━━━ Given material
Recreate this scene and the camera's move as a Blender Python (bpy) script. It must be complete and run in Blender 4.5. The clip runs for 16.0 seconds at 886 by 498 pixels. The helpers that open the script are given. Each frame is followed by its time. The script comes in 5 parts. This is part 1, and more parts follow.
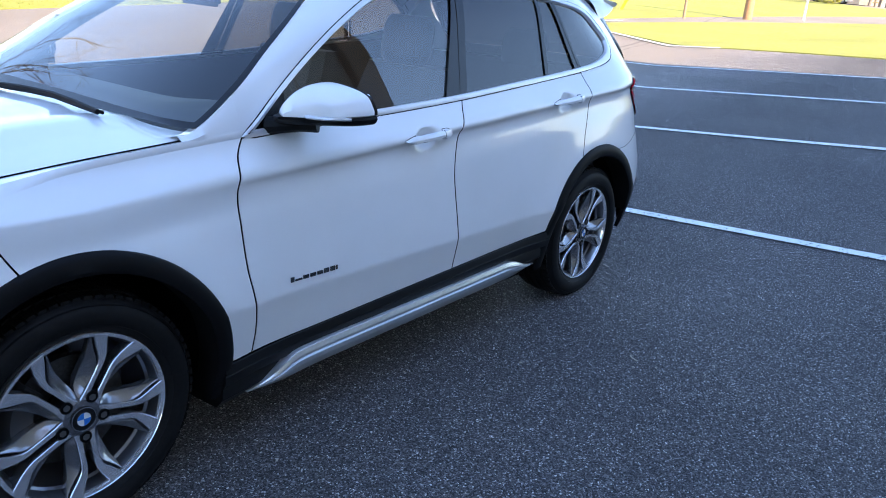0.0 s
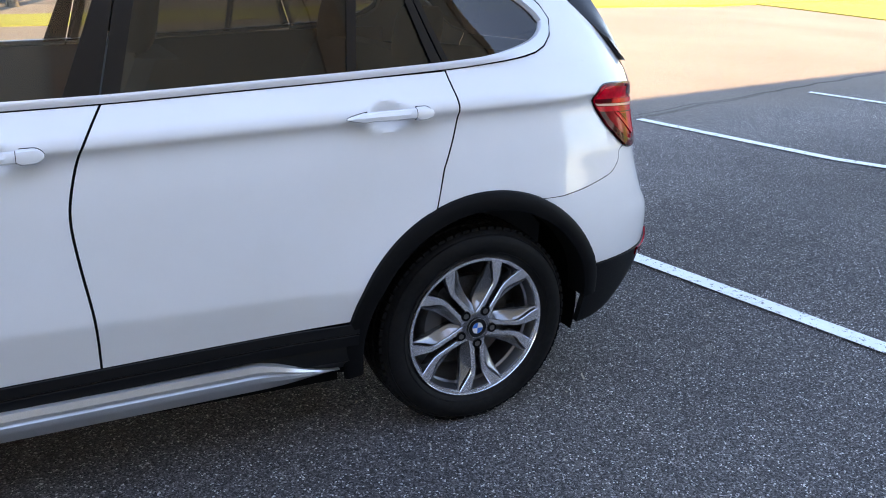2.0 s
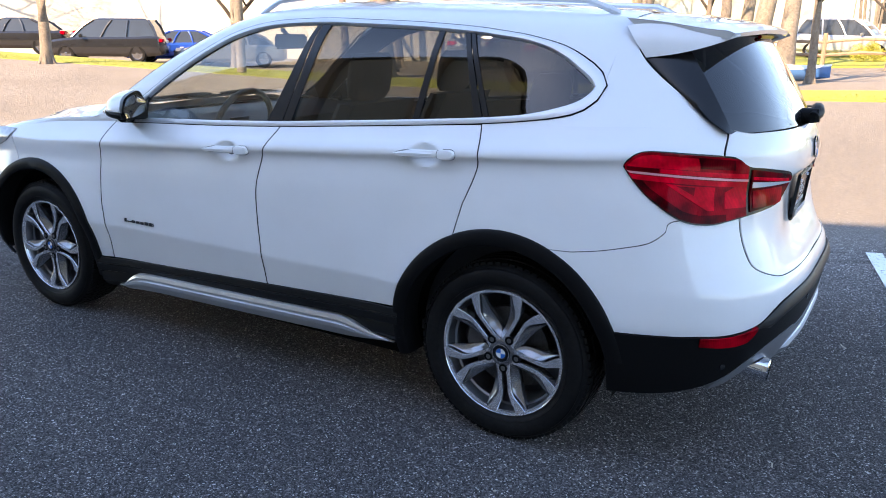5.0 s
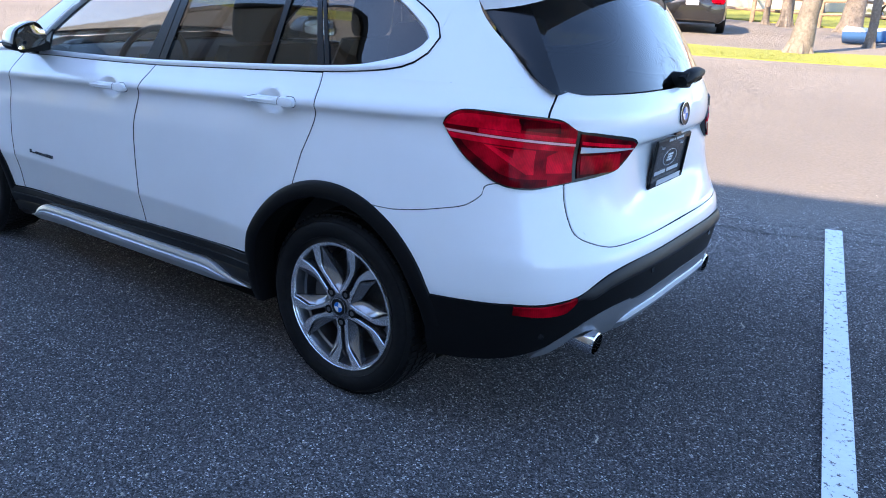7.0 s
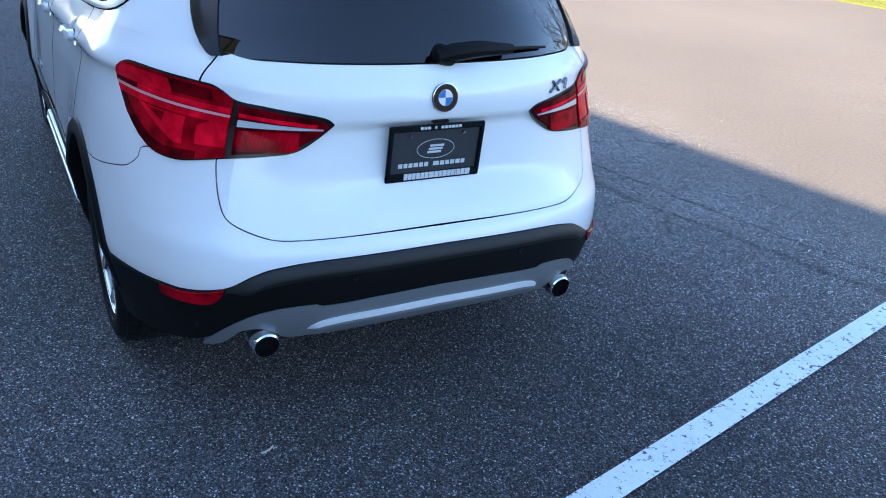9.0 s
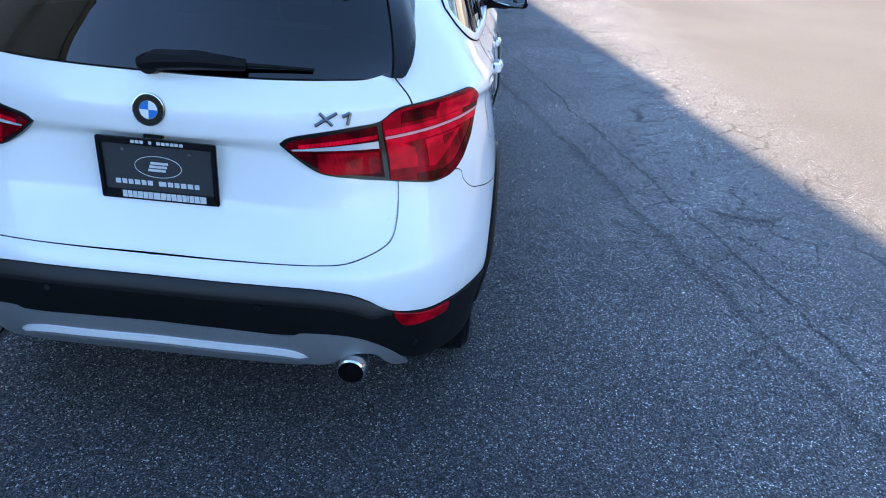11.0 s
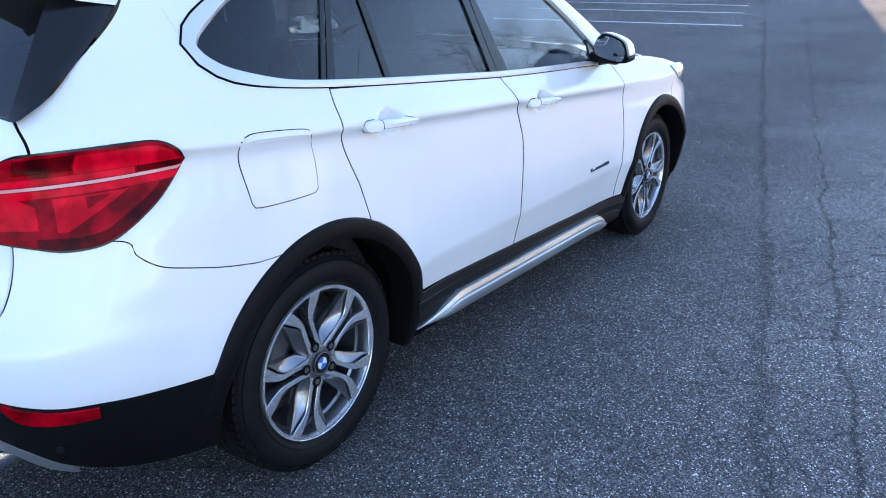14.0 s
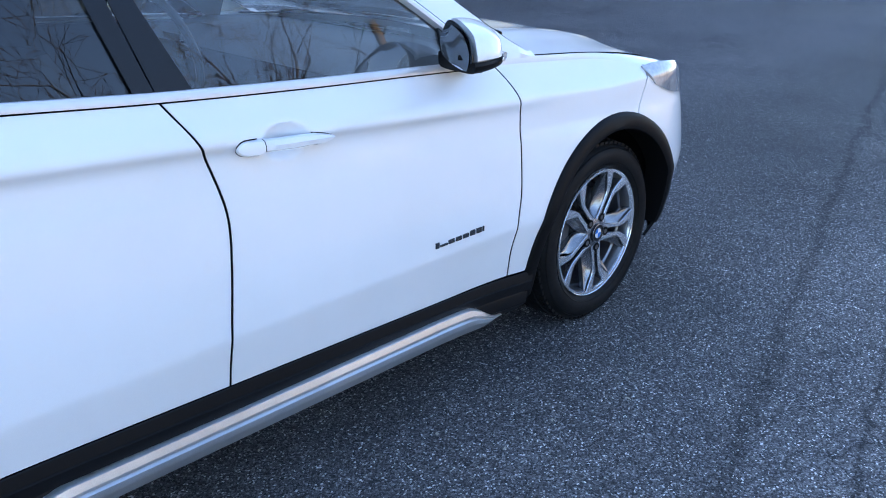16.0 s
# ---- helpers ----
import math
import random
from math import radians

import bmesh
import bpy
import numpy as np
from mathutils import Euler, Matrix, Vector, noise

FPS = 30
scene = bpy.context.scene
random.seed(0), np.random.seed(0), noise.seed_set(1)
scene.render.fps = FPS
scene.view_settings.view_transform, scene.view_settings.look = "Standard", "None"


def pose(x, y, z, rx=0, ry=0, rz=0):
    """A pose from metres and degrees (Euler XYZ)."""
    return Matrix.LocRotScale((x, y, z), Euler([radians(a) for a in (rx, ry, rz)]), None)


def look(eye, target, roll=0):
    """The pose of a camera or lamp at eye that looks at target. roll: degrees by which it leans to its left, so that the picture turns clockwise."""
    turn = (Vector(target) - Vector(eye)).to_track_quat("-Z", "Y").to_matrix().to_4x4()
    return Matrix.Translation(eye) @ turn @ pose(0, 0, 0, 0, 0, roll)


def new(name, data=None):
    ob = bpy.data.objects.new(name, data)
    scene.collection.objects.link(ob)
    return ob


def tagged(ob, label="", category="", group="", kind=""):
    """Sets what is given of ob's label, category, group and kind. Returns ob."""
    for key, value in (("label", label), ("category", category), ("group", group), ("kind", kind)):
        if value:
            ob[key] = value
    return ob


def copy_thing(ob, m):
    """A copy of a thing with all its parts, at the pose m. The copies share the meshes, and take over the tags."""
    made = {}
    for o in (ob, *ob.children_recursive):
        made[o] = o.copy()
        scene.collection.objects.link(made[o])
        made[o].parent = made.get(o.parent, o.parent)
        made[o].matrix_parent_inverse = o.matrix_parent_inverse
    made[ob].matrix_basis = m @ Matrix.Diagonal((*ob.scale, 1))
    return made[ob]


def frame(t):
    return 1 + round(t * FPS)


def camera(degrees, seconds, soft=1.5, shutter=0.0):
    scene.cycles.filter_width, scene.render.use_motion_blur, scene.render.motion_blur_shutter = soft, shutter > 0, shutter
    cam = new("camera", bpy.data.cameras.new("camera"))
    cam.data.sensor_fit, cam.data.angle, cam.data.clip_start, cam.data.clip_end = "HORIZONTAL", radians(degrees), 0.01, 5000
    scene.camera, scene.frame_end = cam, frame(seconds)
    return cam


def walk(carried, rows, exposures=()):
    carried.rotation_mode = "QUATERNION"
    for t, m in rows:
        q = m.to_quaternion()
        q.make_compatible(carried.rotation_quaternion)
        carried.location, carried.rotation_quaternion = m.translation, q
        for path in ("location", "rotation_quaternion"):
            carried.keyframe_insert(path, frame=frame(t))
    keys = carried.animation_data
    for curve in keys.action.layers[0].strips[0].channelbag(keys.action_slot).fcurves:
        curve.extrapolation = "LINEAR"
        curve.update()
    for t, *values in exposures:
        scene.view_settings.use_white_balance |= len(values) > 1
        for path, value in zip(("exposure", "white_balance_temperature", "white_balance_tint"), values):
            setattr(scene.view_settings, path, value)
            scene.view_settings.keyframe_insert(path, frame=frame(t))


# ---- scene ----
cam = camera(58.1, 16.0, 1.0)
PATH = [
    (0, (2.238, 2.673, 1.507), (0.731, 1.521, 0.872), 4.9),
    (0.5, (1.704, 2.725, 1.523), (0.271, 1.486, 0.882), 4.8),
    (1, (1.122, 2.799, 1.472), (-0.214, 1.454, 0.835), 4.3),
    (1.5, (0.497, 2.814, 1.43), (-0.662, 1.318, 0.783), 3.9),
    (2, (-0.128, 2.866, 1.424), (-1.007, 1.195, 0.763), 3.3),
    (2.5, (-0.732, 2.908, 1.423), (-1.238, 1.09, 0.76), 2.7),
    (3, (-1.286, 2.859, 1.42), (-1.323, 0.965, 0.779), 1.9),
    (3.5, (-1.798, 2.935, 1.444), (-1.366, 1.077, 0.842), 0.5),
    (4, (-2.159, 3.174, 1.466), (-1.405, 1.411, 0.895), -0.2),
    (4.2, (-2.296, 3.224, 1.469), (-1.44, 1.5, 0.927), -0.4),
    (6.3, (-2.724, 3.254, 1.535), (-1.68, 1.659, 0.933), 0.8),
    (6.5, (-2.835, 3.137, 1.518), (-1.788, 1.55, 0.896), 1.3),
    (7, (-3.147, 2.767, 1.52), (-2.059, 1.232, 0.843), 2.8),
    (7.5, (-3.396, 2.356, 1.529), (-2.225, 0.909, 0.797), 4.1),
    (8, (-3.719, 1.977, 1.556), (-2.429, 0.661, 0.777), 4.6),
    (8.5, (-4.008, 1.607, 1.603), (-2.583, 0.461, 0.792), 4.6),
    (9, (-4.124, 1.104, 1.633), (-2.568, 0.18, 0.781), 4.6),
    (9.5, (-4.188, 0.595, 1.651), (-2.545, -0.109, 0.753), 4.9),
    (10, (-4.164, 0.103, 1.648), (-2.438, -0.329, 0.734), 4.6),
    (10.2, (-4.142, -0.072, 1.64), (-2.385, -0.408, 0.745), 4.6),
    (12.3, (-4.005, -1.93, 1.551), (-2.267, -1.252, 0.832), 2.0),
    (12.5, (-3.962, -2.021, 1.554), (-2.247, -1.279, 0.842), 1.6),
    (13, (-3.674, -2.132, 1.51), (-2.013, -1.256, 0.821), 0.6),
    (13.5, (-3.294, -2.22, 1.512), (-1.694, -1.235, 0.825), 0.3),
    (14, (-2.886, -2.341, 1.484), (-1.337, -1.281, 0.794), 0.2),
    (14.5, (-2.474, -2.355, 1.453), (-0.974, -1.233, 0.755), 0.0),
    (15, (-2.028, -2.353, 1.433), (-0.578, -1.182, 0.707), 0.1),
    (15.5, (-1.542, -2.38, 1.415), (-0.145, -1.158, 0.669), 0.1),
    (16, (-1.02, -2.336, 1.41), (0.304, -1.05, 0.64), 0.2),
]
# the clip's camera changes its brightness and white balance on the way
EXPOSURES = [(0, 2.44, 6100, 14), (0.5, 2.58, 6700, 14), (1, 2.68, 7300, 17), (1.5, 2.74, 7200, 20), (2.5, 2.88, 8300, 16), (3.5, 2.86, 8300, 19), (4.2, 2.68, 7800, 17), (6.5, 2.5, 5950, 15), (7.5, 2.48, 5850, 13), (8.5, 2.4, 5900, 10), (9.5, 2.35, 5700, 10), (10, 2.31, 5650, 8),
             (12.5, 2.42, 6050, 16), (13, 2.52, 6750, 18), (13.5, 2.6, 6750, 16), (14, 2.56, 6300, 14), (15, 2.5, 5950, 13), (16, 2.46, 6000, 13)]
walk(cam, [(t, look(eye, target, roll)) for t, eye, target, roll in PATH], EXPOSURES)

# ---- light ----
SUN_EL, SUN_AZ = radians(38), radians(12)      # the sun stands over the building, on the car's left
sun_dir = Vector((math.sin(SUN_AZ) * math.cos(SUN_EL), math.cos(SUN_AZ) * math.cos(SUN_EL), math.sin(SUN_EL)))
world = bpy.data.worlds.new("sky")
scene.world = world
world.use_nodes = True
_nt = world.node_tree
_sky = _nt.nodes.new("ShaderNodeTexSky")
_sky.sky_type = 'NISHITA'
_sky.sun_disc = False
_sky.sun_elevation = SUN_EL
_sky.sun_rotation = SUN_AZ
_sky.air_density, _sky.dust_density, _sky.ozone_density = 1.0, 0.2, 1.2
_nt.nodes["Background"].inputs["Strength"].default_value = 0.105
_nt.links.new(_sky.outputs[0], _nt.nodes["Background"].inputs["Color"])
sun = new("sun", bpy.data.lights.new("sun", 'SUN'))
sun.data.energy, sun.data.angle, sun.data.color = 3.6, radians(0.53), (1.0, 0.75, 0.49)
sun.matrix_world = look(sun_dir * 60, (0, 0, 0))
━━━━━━
▶ _Written problem_:
Quote word for word the lines from the line holding "carried.location, carried.rotation_quaternion = m.translation, q" through the line holding "keys = carried.animation_data"; include both of those lines and add nothing.

▶ _Reply_:
        carried.location, carried.rotation_quaternion = m.translation, q
        for path in ("location", "rotation_quaternion"):
            carried.keyframe_insert(path, frame=frame(t))
    keys = carried.animation_data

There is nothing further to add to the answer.